A general result on well-orders, called trichotomy theorem of well-orders, establishes that, for any two well-ordered sets $A, B$, existence of an order-isomorphism between $A$ and $B$, existence of an order-isomorphism between $A$ and and a proper lower set of $B$ and existence of an order-isomorphism between $B$ and a proper lower set of $A$ are mutually exclusive conditions, and specifically exactly one of these occurs. This makes short work of the exercise.

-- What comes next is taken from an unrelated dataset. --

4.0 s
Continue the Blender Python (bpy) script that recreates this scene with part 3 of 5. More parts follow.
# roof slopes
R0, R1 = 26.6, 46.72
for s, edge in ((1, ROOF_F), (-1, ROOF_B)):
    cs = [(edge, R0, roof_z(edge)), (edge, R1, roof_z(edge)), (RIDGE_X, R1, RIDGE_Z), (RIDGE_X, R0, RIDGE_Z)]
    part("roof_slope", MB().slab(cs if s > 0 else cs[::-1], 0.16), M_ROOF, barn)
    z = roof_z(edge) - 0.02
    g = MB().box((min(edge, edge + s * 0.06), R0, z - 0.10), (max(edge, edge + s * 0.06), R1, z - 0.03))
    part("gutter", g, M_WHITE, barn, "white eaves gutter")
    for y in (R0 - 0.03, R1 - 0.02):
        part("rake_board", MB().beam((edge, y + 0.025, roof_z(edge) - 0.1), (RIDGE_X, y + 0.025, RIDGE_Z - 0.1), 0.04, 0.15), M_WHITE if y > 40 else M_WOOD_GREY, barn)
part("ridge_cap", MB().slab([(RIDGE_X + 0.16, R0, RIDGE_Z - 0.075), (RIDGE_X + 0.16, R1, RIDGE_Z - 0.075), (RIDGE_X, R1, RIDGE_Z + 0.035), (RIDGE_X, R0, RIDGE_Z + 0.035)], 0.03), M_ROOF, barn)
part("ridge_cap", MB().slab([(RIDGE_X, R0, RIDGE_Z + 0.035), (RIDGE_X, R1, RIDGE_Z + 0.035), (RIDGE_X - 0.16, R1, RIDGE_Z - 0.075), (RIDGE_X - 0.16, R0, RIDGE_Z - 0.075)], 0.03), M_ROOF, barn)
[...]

Another approach could be as follows. Preliminarly, notice $\Bbb Z_+$ is isomorphic to $\{1,\cdots,n\}\times\Bbb Z_+$ for $n=1$. Also, label those things (i), (ii), (iii) and (iv).

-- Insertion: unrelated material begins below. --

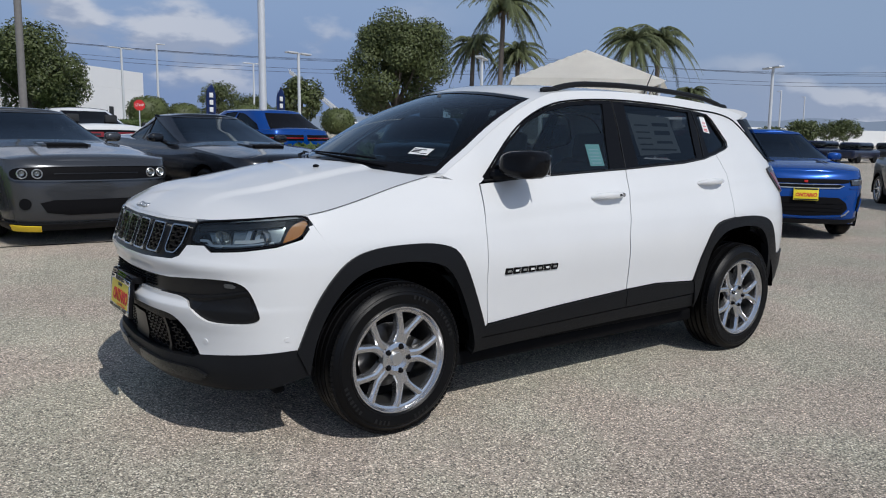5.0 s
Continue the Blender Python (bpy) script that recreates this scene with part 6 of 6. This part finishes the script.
for k, (t, h, leafy) in enumerate(((.02, 7.4, 0), (.14, 8.6, 0), (.20, 6.6, 0), (.31, 8.0, 1), (.38, 6.5, 0), (.47, 7.6, 1), (.56, 7.4, 1), (.66, 7.2, 0), (-.055, 7.6, 0), (.085, 7.2, 0), (.25, 7.4, 1), (.345, 7.4, 0), (.425, 7.0, 0), (.515, 7.2, 0), (.61, 6.9, 0), (.74, 6.8, 0), (.82, 7.0, 0), (.90, 6.8, 0), (.98, 6.8, 0), (1.08, 7, 0), (1.18, 7, 0))):
    x, y = along(t)
    if t < .5:
        pollard(x, y, h * .88, 50 + k, leafy or k % 3 == 0)
def twig_mesh(seed):
    """A bare crown seven metres high: trunk, limbs, branches and fine twigs."""
    rng = random.Random(seed)
    verts, faces = [], []

    def rod(p, q, r0, r1):
        way = (q - p).normalized()
        side = way.cross(Vector((.3, .2, 1))).normalized()
        up = side.cross(way)
        i = len(verts)
        for c, r in ((p, r0), (q, r1)):
            verts.extend(tuple(c + r * (math.cos(t) * side + math.sin(t) * up)) for t in (0, 2.1, 4.2))
        faces.extend([(i, i + 1, i + 4, i + 3), (i + 1, i + 2, i + 5, i + 4), (i + 2, i, i + 3, i + 5)])

    rod(Vector((0, 0, -.2)), Vector((.08, .02, 1.9)), .17, .12)
    for k in range(11):
        a, e = k * 2.4 + rng.uniform(-.3, .3), rng.uniform(.55, 1.35)
        root = Vector((.08, .02, rng.uniform(1.2, 1.9)))
        way = Vector((math.cos(a) * math.cos(e), math.sin(a) * math.cos(e), math.sin(e)))
        mid_p = root + way * rng.uniform(1.3, 1.9)
        tip = mid_p + (way + Vector((0, 0, .5))).normalized() * rng.uniform(1.2, 2.2)
        rod(root, mid_p, .07, .05)
        rod(mid_p, tip, .05, .02)
        for j in range(11):
            f = rng.uniform(.1, 1)
            start = mid_p.lerp(tip, f) if j > 3 else root.lerp(mid_p, .4 + .6 * f)
            d = (way + Vector((rng.uniform(-1, 1), rng.uniform(-1, 1), rng.uniform(-.3, 1.0)))).normalized() * rng.uniform(.6, 1.4)
            rod(start, start + d, .022, .010)
            for i in range(8):
                q = start + d * rng.uniform(.2, 1)
                w = (d.normalized() + Vector((rng.uniform(-.9, .9), rng.uniform(-.9, .9), rng.uniform(-.3, .9)))).normalized() * rng.uniform(.3, .75)
                rod(q, q + w, .011, .004)
    mesh = bpy.data.meshes.new("crown")
    mesh.from_pydata(verts, [], faces)
    mesh.materials.append(TWIG)
    return mesh


bare_crowns = [twig_mesh(90 + k) for k in range(4)]
for k, (x, y, h) in enumerate(((-11.5, 76, 3.6), (-6.5, 78, 3.8), (-1, 80.5, 3.4), (6.5, 82, 3.2), (-62, 96, 7.5), (-70, 100, 7), (-78, 92, 8), (-84, 98, 8)) + tuple((-44 - 2.5 * j, 78 + 1.4 * j + 4 * (j % 3), 6.4 + (j * 7 % 5) * .45) for j in range(19))):
    tree = thing("bare_shrub_tree", "small bare tree with fine reddish twigs", "tree", pose(x, y, ground_z(x, y), 0, 0, k * 71), "bare shrub trees")
    crown_ob = new("crown", bare_crowns[k % 4])
    crown_ob.parent, crown_ob.scale = tree, (h / 6.6, h / 6.6, h / 6.6)
    tagged(crown_ob, kind="stuff")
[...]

Given an order $(X,\le)$, call $$L(X)=\{x\in X\,:\, (\forall w< x,\lvert \{y\in X\,:\, w<y<x\}\rvert\ge\aleph_0)\land (\exists w\in X, w<x)\}.$$ In other words, the subset of the elements that aren't minimal and for which there are infinitely many elements between them and any other element smaller than them. The type of order of $(L(X),\le)$ (restricted order) is isomorphism-invariant. Calculating we obtain:

1. $L(\Bbb Z_+)=\varnothing$;
2. $L(\{1,\cdots, n\}\times\Bbb Z_+)=\{2,\cdots, n\}\times\{1\}$
3. $L(\Bbb Z_+\times\Bbb Z_+)=\Bbb Z_+\times \{1\}$
4. $L(\Bbb Z_+\times(\Bbb Z_+\times\Bbb Z_+))=\Bbb Z_+\times(\Bbb Z_+\times\{1\})$

These identities are meant as subsets, but you should convince yourself that they are also equalities of orders (i.e. that the restricted order on the left ofthe idenities is isomorphic to the lexicographic order on the right via the tautolgical map sending each pair to itself). Therefore:

• by a cardinality argument on $L(X)$ it is clear that (i) and (ii) aren't isomorphic to (iii) or (iv), and that (i) and (ii) are isomorphic (if and) only if $n=1$.

• notice that (3) is order-isomorphic to (i), while (4) is order-isomorphic to (iii). By the previous remark, (3) and (4) aren't order-isomorphic, and therefore (iii) and (iv) aren't.